■ Given task: Transcribe the material verbatim in full; the pictures do not belong in the copy.

■ Data lines:
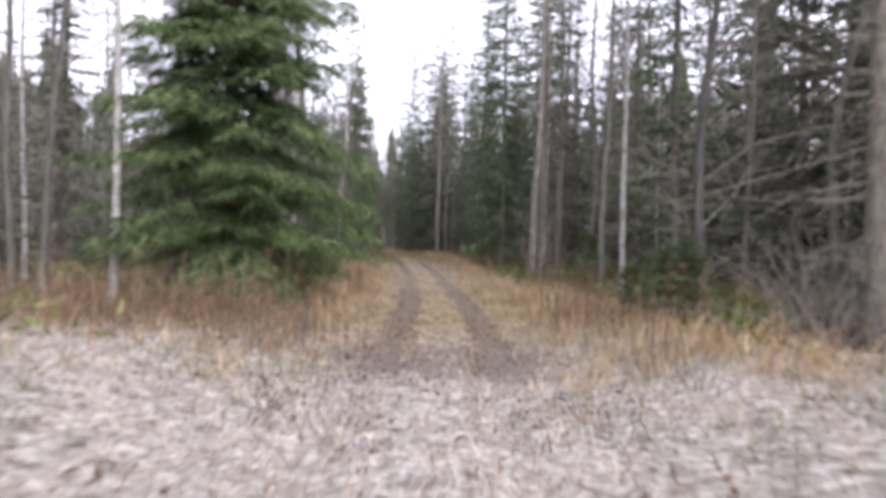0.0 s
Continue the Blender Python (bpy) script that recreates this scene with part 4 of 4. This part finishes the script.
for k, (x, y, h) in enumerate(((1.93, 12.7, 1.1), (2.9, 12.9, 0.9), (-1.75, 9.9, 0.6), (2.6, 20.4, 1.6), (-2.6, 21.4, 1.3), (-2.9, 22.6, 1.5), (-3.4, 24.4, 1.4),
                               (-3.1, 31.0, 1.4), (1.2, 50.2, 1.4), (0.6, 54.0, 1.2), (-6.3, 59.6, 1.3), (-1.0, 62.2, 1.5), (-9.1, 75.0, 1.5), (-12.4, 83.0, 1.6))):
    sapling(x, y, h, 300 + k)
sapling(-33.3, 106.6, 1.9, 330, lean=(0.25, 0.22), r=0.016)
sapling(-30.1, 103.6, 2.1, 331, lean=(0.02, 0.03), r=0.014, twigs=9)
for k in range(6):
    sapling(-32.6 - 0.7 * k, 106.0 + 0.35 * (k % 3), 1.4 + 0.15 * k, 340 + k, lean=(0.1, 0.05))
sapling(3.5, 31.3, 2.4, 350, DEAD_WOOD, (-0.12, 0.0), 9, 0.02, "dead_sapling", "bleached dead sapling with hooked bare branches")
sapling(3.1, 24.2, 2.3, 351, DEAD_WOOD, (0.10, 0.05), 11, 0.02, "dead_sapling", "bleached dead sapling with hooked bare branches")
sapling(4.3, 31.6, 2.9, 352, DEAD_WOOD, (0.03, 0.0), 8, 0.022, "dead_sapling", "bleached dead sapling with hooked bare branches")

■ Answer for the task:
0.0 s
Continue the Blender Python (bpy) script that recreates this scene with part 4 of 4. This part finishes the script.
for k, (x, y, h) in enumerate(((1.93, 12.7, 1.1), (2.9, 12.9, 0.9), (-1.75, 9.9, 0.6), (2.6, 20.4, 1.6), (-2.6, 21.4, 1.3), (-2.9, 22.6, 1.5), (-3.4, 24.4, 1.4),
                               (-3.1, 31.0, 1.4), (1.2, 50.2, 1.4), (0.6, 54.0, 1.2), (-6.3, 59.6, 1.3), (-1.0, 62.2, 1.5), (-9.1, 75.0, 1.5), (-12.4, 83.0, 1.6))):
    sapling(x, y, h, 300 + k)
sapling(-33.3, 106.6, 1.9, 330, lean=(0.25, 0.22), r=0.016)
sapling(-30.1, 103.6, 2.1, 331, lean=(0.02, 0.03), r=0.014, twigs=9)
for k in range(6):
    sapling(-32.6 - 0.7 * k, 106.0 + 0.35 * (k % 3), 1.4 + 0.15 * k, 340 + k, lean=(0.1, 0.05))
sapling(3.5, 31.3, 2.4, 350, DEAD_WOOD, (-0.12, 0.0), 9, 0.02, "dead_sapling", "bleached dead sapling with hooked bare branches")
sapling(3.1, 24.2, 2.3, 351, DEAD_WOOD, (0.10, 0.05), 11, 0.02, "dead_sapling", "bleached dead sapling with hooked bare branches")
sapling(4.3, 31.6, 2.9, 352, DEAD_WOOD, (0.03, 0.0), 8, 0.022, "dead_sapling", "bleached dead sapling with hooked bare branches")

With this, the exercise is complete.